** EXERCISE BRIEF **
Your task is to copy a single run of lines that starts at the line with "carried.keyframe_insert(path, frame=frame(t))" and stops at the line with "scene.view_settings.use_white_balance |= len(values)", keeping both ends. Copy nothing else.

-- Start AVAILABLE DATA --

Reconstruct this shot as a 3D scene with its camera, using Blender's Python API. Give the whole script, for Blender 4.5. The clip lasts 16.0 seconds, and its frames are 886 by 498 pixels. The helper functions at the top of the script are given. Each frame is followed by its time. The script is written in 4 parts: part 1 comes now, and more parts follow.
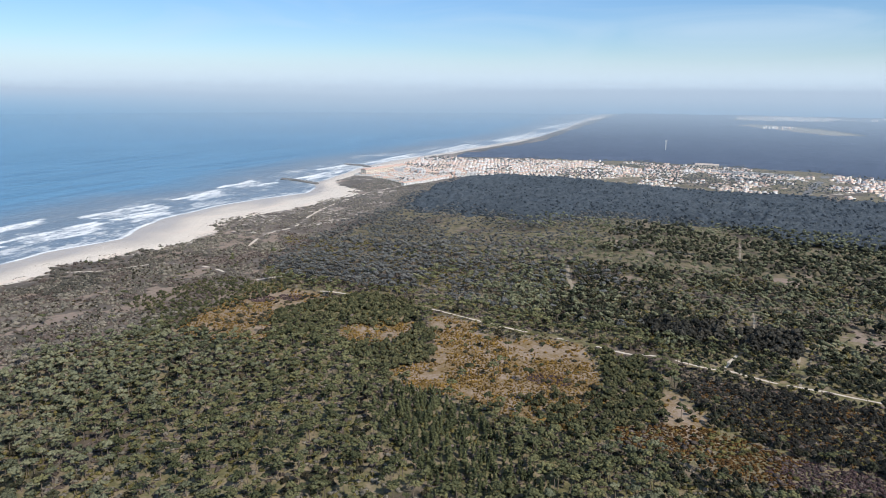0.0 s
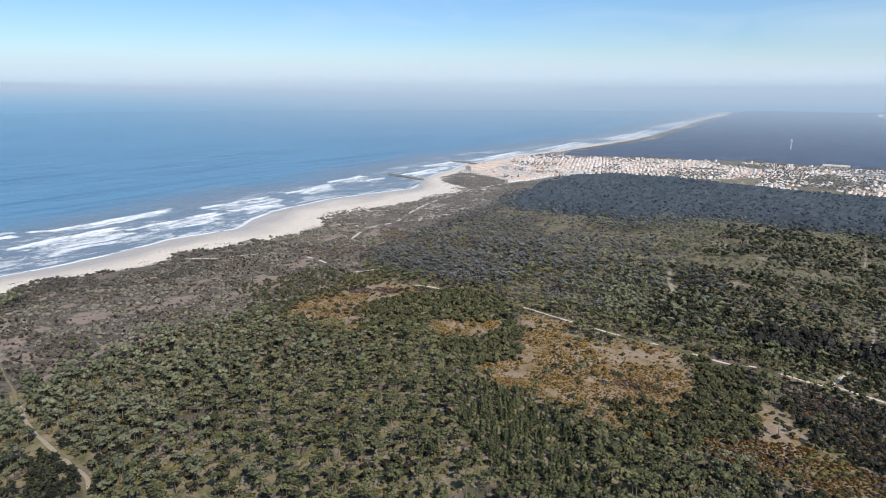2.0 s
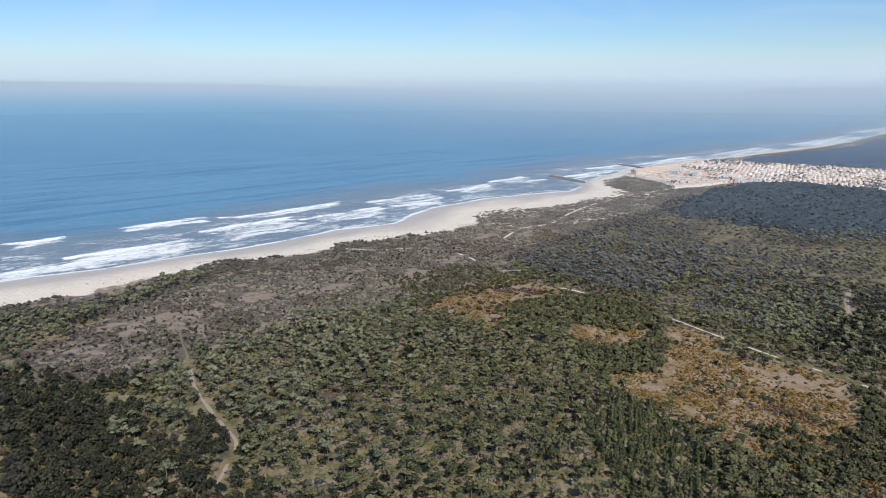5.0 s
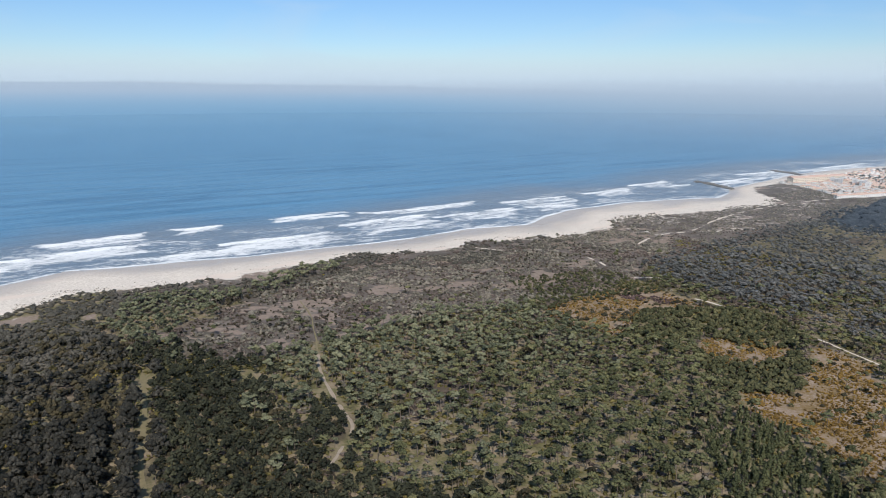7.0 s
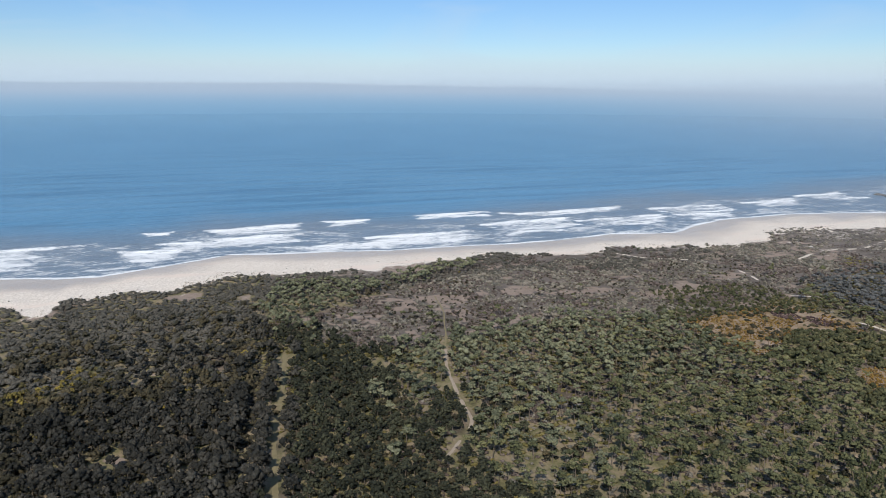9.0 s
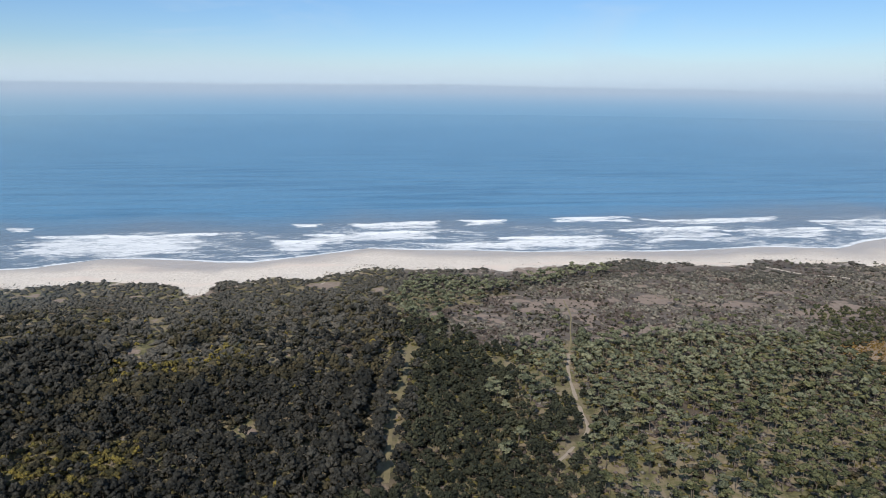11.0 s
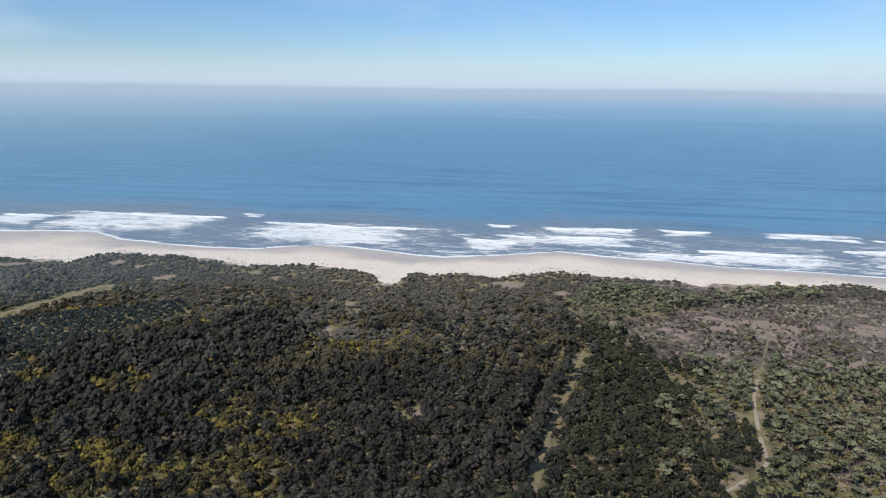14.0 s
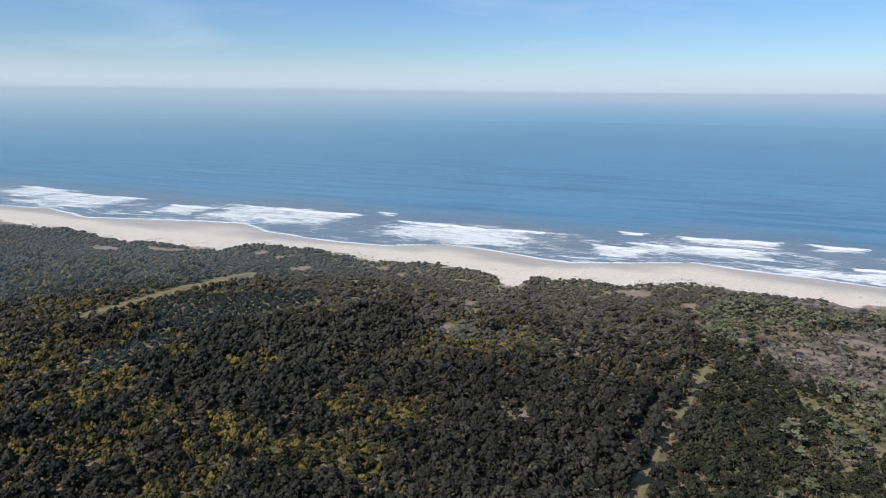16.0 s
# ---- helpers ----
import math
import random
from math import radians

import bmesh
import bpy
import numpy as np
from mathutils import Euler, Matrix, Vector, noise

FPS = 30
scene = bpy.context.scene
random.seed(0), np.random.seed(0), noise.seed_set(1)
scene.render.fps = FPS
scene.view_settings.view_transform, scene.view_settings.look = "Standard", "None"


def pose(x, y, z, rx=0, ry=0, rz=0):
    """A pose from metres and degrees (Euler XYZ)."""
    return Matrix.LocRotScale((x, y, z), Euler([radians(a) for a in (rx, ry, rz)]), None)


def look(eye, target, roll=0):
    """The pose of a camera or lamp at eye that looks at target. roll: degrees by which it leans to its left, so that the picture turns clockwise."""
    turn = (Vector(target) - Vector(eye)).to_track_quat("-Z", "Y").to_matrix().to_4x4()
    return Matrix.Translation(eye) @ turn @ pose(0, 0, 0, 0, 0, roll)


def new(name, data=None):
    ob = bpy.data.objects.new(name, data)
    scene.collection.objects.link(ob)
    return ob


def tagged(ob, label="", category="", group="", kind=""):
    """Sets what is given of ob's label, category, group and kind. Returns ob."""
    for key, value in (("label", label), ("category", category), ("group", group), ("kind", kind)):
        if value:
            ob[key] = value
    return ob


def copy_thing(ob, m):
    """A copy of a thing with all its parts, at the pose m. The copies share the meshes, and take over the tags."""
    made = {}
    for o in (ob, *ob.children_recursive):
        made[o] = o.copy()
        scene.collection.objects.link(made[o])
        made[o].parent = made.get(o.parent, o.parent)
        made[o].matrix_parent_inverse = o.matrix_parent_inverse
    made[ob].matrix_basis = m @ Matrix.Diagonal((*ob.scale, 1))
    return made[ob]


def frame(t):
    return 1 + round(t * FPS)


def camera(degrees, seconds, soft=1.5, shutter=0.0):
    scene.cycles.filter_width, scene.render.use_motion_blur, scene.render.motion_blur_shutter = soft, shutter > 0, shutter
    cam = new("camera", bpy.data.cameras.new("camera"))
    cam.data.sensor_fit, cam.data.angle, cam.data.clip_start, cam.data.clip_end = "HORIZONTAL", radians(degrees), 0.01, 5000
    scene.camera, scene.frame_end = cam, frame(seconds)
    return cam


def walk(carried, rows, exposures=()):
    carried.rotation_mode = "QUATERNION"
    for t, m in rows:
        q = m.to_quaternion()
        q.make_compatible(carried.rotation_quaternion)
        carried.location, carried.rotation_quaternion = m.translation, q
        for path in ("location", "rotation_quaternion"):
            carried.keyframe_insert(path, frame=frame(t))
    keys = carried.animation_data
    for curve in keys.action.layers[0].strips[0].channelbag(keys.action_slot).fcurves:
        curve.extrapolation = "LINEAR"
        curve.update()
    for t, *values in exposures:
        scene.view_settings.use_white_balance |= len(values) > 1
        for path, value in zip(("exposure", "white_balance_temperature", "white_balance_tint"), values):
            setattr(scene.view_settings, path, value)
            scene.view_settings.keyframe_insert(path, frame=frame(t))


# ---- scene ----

def view(x, y, z, heading, pitch, roll):
    """A camera pose: heading counter-clockwise from +y, pitch above level, roll, in degrees."""
    return pose(x, y, z, 90 + pitch, 0, heading) @ pose(0, 0, 0, 0, 0, roll)


cam = camera(65.45, 16.0, soft=0.85)
PATH = [
    (0, view(0.0, 0.0, 160.0, 21.94, -13.05, 0.36)),
    (0.5, view(2.6, 0.8, 160.0, 24.15, -13.06, 0.25)),
    (1, view(5.2, 1.7, 159.9, 26.05, -13.04, 0.16)),
    (1.5, view(7.7, 2.6, 159.9, 28.40, -13.30, 0.09)),
    (2, view(10.0, 3.6, 159.9, 31.13, -13.28, 0.04)),
    (2.5, view(12.3, 4.7, 159.8, 33.99, -13.26, 0.05)),
    (3, view(14.5, 5.9, 159.7, 36.63, -13.23, 0.00)),
    (3.5, view(16.6, 7.1, 159.6, 39.26, -13.22, -0.00)),
    (6, view(25.8, 14.2, 159.0, 49.98, -13.14, -0.02)),
    (6.5, view(27.4, 15.9, 158.8, 53.39, -13.11, -0.06)),
    (7, view(28.9, 17.6, 158.6, 56.88, -13.08, -0.04)),
    (7.5, view(30.3, 19.4, 158.5, 60.35, -13.07, 0.06)),
    (8, view(31.6, 21.2, 158.3, 63.33, -13.04, 0.11)),
    (8.5, view(32.8, 23.1, 158.0, 66.23, -13.00, 0.16)),
    (9, view(33.9, 25.1, 157.8, 69.36, -12.97, 0.19)),
    (11.5, view(38.2, 36.1, 156.5, 84.25, -12.83, 0.37)),
    (12, view(38.8, 38.5, 156.2, 87.01, -12.78, 0.37)),
    (12.5, view(39.3, 40.9, 155.9, 89.99, -12.76, 0.48)),
    (13, view(39.7, 43.5, 155.6, 92.84, -12.71, 0.48)),
    (13.5, view(40.0, 46.1, 155.3, 95.96, -12.68, 0.52)),
    (14, view(40.2, 48.8, 154.9, 98.74, -12.61, 0.59)),
    (14.5, view(40.3, 51.5, 154.6, 101.70, -12.58, 0.64)),
    (15, view(40.4, 54.3, 154.2, 104.44, -12.53, 0.63)),
    (15.5, view(40.4, 57.2, 153.8, 107.43, -12.46, 0.64)),
    (16, view(40.2, 60.2, 153.4, 110.33, -12.36, 0.67)),
]
walk(cam, PATH, exposures=[(0, 0.34), (4, 0.28), (8, 0.17), (12, 0.2), (16, 0.22)])

# ---- sky, sun, exposure ----
SUN_HEADING, SUN_HEIGHT = 242.0, 42.0      # heading counter-clockwise from +y
world = bpy.data.worlds.new("sky")
scene.world = world
world.use_nodes = True
wt = world.node_tree
sky = wt.nodes.new("ShaderNodeTexSky")
sky.sky_type, sky.sun_disc = "NISHITA", False
sky.sun_elevation, sky.sun_rotation = radians(SUN_HEIGHT), radians(-SUN_HEADING)
sky.air_density, sky.dust_density, sky.ozone_density, sky.altitude = 1.0, 0.1, 3.0, 160
bg = wt.nodes["Background"]
bg.inputs[1].default_value = 0.12
# moist sea air: the blue sky pales towards a white horizon, with a few thin high veils of cloud
where = wt.nodes.new("ShaderNodeTexCoord")
axes = wt.nodes.new("ShaderNodeSeparateXYZ")
wt.links.new(where.outputs["Generated"], axes.inputs[0])
pale = wt.nodes.new("ShaderNodeMapRange")
pale.interpolation_type = "SMOOTHERSTEP"
for key, v in (("From Min", 0.0), ("From Max", 0.072), ("To Min", 0.95), ("To Max", 0.0)):
    pale.inputs[key].default_value = v
wt.links.new(axes.outputs[2], pale.inputs["Value"])
veil_map = wt.nodes.new("ShaderNodeMapping")
veil_map.inputs["Scale"].default_value = (3.0, 3.0, 16.0)
veil_map.inputs["Rotation"].default_value = (0.10, 0.06, 0.0)
wt.links.new(where.outputs["Generated"], veil_map.inputs["Vector"])
veil = wt.nodes.new("ShaderNodeTexNoise")
veil.inputs["Scale"].default_value, veil.inputs["Detail"].default_value, veil.inputs["Distortion"].default_value = 1.0, 7.0, 0.9
wt.links.new(veil_map.outputs[0], veil.inputs["Vector"])
thin = wt.nodes.new("ShaderNodeMapRange")
for key, v in (("From Min", 0.46), ("From Max", 0.74), ("To Min", 0.0), ("To Max", 0.42)):
    thin.inputs[key].default_value = v
wt.links.new(veil.outputs[0], thin.inputs["Value"])


def sky_mix(fac, a, b, blend="MIX"):
    n = wt.nodes.new("ShaderNodeMix")
    n.data_type, n.blend_type = "RGBA", blend
    for i, v in ((0, fac), (6, a), (7, b)):
        if isinstance(v, (float, tuple)):
            n.inputs[i].default_value = v
        else:
            wt.links.new(v, n.inputs[i])
    return n.outputs[2]


HORIZON_WHITE = (4.15, 5.15, 6.2, 1)
tint = wt.nodes.new("ShaderNodeValToRGB")
for e, (p, c) in zip([tint.color_ramp.elements[0], tint.color_ramp.elements.new(0.13), tint.color_ramp.elements[-1]],
                     ((0.0, (.56, .635, .75)), (0.13, (.505, .65, .835)), (0.40, (1.25, 1.25, 1.2)))):
    e.position, e.color = p, (*c, 1)
wt.links.new(axes.outputs[2], tint.inputs[0])
clear_sky = sky_mix(1.0, sky.outputs[0], tint.outputs[0], "MULTIPLY")
clear_sky = sky_mix(thin.outputs[0], clear_sky, HORIZON_WHITE)
wt.links.new(sky_mix(pale.outputs[0], clear_sky, HORIZON_WHITE), bg.inputs[0])

sh, ch = math.sin(radians(SUN_HEADING)), math.cos(radians(SUN_HEADING))
toward_sun = Vector((-sh * math.cos(radians(SUN_HEIGHT)), ch * math.cos(radians(SUN_HEIGHT)), math.sin(radians(SUN_HEIGHT))))
sun = new("sun", bpy.data.lights.new("sun", "SUN"))
sun.data.energy, sun.data.angle, sun.data.color = 4.4, radians(0.5), (1.0, 0.95, 0.88)
sun.matrix_world = look(toward_sun * 100, (0, 0, 0))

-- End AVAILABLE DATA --

** RESULT OF THIS TASK **
            carried.keyframe_insert(path, frame=frame(t))
    keys = carried.animation_data
    for curve in keys.action.layers[0].strips[0].channelbag(keys.action_slot).fcurves:
        curve.extrapolation = "LINEAR"
        curve.update()
    for t, *values in exposures:
        scene.view_settings.use_white_balance |= len(values) > 1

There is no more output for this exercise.